— Exercise prompt —
Retype the run of lines that opens with the line containing "Write a Blender" and closes with the line containing "scene = bpy.context.scene", exactly and inclusively, but skip the pictures.

— Given entries —

++++

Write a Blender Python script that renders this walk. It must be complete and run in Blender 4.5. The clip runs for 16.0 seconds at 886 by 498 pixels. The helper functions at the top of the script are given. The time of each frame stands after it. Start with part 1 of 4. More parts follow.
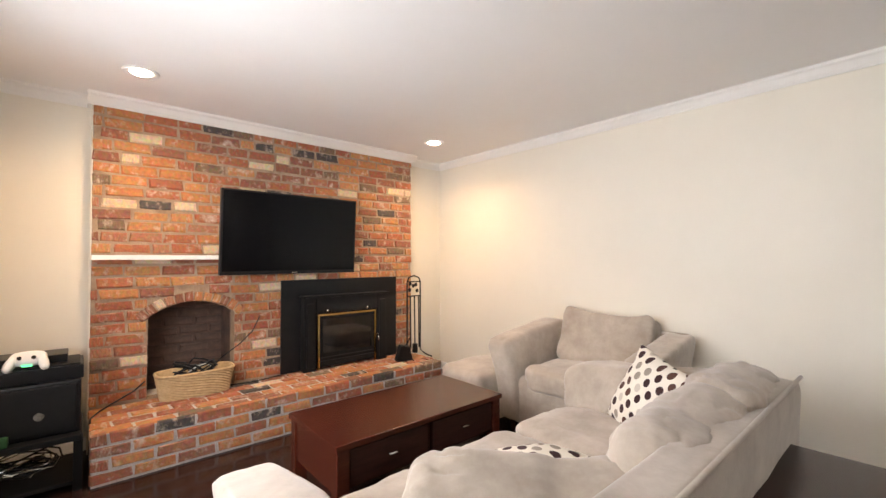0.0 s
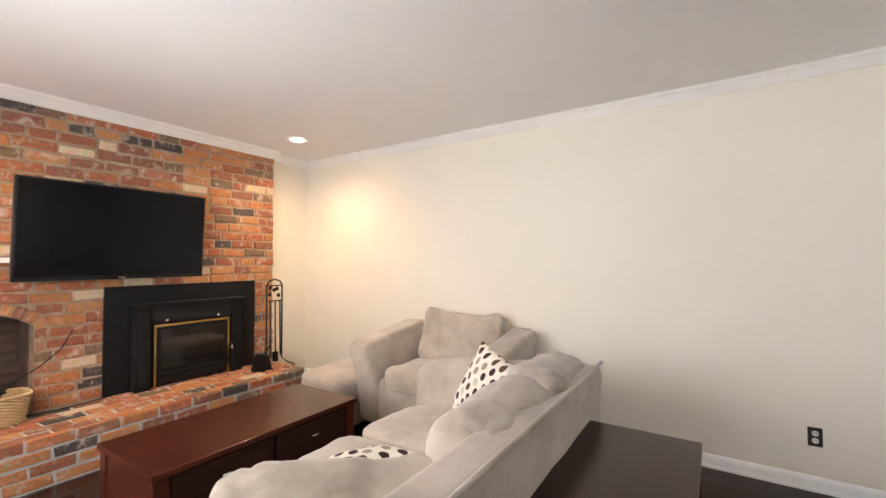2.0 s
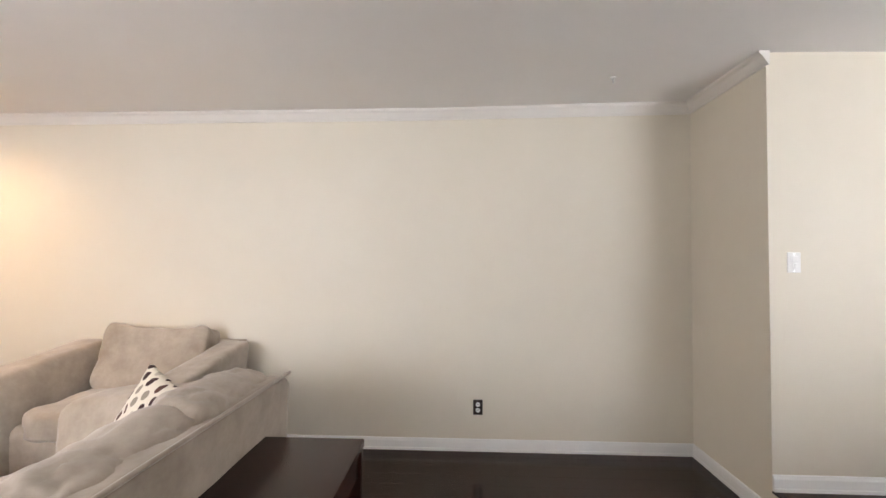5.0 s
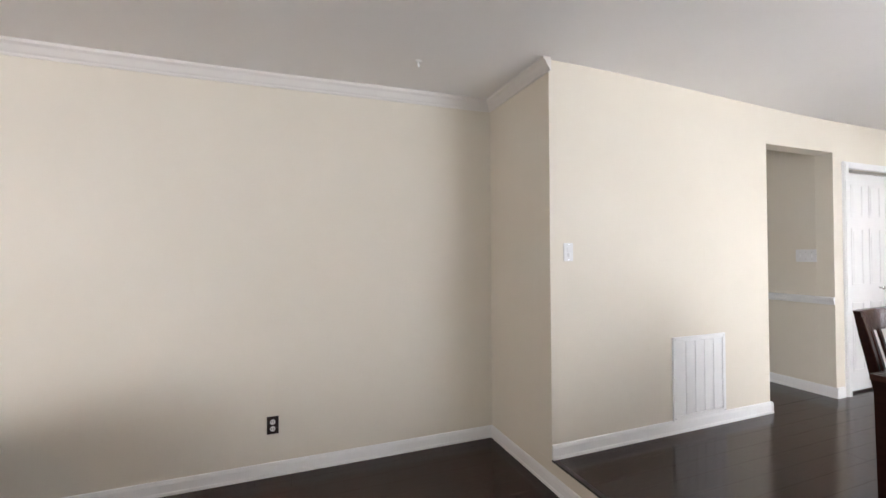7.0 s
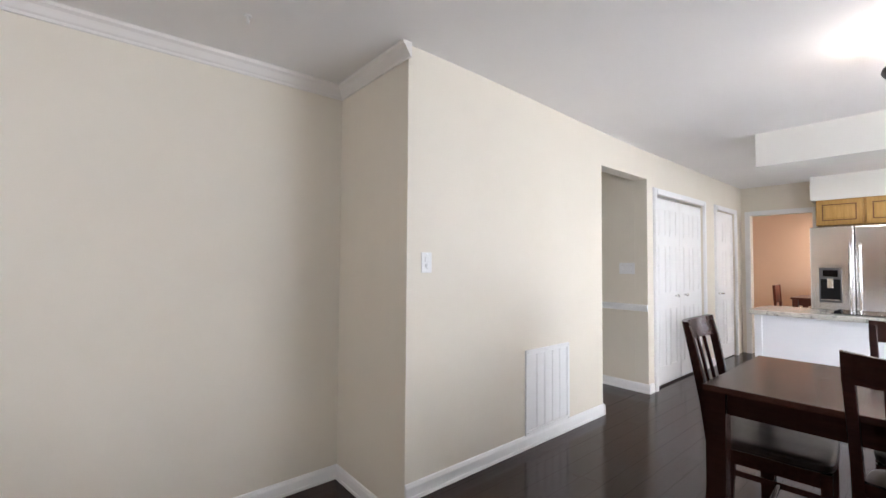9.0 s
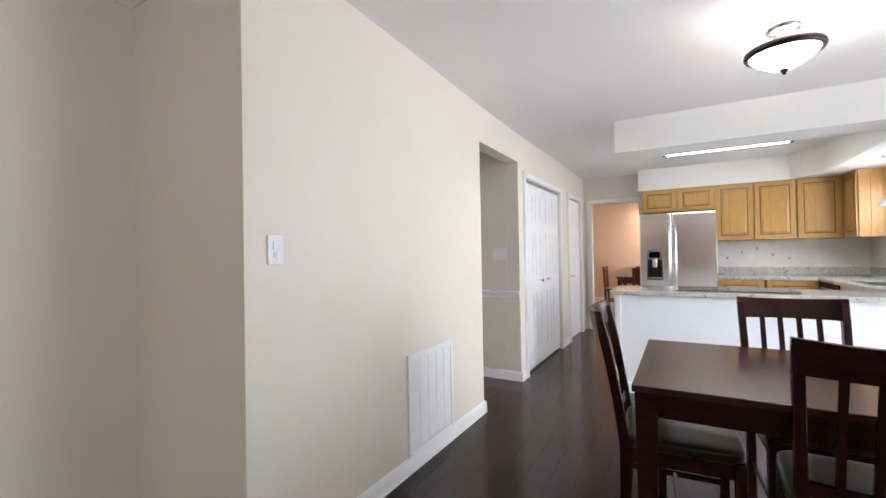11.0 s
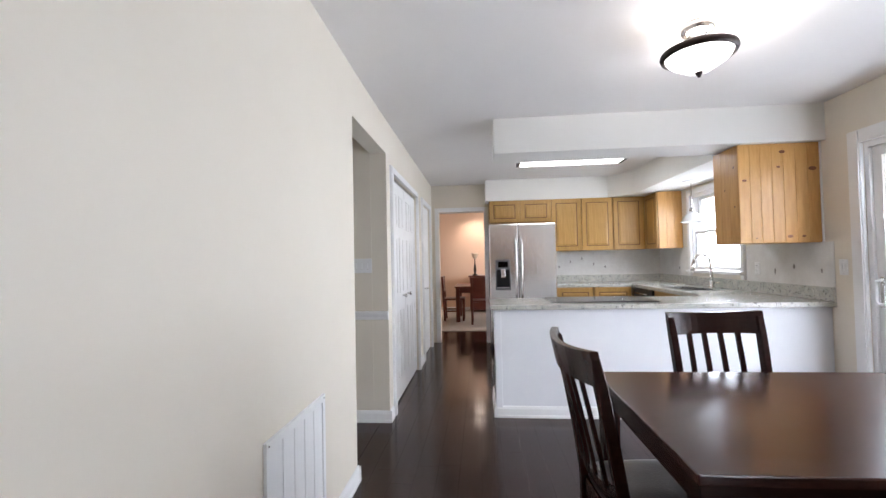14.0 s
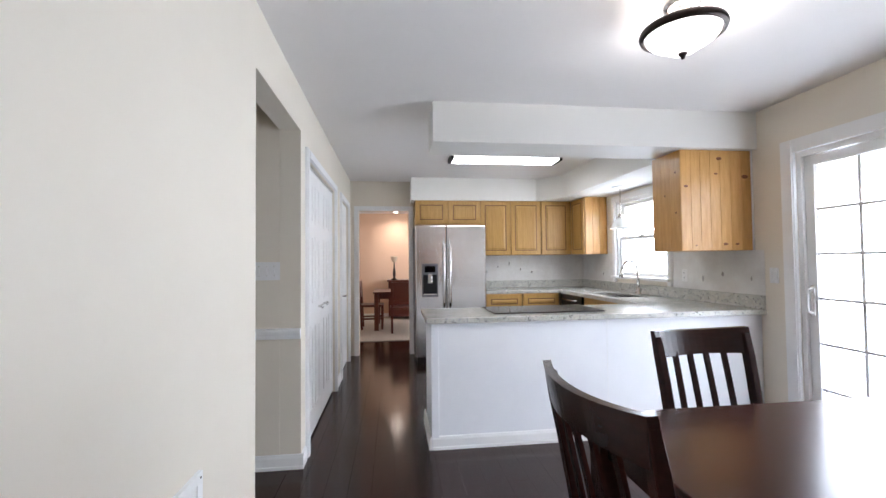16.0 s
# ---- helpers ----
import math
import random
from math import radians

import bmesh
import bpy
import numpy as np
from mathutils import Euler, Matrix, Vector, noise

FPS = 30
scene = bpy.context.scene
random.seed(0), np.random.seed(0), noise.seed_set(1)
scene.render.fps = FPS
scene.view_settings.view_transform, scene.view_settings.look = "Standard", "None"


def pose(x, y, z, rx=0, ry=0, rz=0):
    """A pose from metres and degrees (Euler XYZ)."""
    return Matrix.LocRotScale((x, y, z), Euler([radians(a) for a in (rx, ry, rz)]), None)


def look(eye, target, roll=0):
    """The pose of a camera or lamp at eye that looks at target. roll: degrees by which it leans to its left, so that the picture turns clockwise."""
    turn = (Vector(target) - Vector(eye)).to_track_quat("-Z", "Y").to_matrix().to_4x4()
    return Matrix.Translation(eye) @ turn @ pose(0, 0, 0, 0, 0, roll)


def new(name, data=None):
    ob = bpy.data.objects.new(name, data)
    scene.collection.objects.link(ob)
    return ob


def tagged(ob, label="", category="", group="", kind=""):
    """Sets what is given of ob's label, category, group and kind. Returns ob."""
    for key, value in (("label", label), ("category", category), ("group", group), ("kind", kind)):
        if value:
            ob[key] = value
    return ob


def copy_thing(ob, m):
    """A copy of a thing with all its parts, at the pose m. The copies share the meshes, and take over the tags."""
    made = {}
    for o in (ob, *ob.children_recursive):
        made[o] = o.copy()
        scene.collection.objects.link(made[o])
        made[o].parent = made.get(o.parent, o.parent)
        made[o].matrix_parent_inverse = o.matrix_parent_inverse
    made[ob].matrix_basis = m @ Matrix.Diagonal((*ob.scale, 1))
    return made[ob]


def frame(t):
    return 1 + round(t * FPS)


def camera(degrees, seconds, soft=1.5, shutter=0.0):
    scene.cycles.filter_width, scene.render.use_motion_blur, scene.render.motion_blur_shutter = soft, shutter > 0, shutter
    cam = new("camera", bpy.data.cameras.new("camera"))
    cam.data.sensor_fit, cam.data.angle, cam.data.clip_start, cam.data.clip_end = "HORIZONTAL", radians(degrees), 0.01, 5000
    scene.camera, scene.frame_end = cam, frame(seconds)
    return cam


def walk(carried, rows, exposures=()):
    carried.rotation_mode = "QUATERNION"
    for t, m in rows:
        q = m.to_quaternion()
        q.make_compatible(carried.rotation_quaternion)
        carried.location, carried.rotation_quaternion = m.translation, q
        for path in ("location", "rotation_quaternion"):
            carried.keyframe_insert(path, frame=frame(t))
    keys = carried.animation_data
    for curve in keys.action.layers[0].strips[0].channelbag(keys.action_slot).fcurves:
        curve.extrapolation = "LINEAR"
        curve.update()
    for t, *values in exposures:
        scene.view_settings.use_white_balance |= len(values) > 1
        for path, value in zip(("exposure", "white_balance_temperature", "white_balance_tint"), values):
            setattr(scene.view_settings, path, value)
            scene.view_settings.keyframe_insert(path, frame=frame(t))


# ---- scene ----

++++

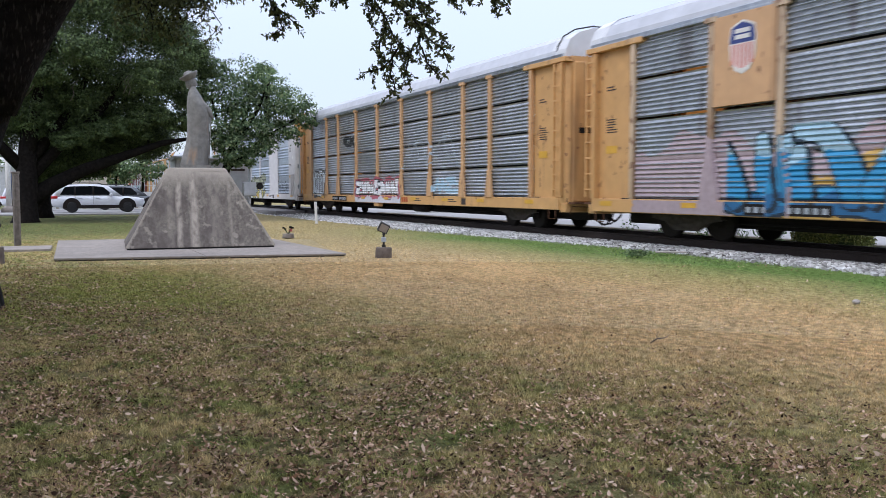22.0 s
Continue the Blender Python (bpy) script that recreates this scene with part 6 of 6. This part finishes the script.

++++

— Exercise answer —
Write a Blender Python script that renders this walk. It must be complete and run in Blender 4.5. The clip runs for 16.0 seconds at 886 by 498 pixels. The helper functions at the top of the script are given. The time of each frame stands after it. Start with part 1 of 4. More parts follow.
0.0 s
2.0 s
5.0 s
7.0 s
9.0 s
11.0 s
14.0 s
16.0 s
# ---- helpers ----
import math
import random
from math import radians

import bmesh
import bpy
import numpy as np
from mathutils import Euler, Matrix, Vector, noise

FPS = 30
scene = bpy.context.scene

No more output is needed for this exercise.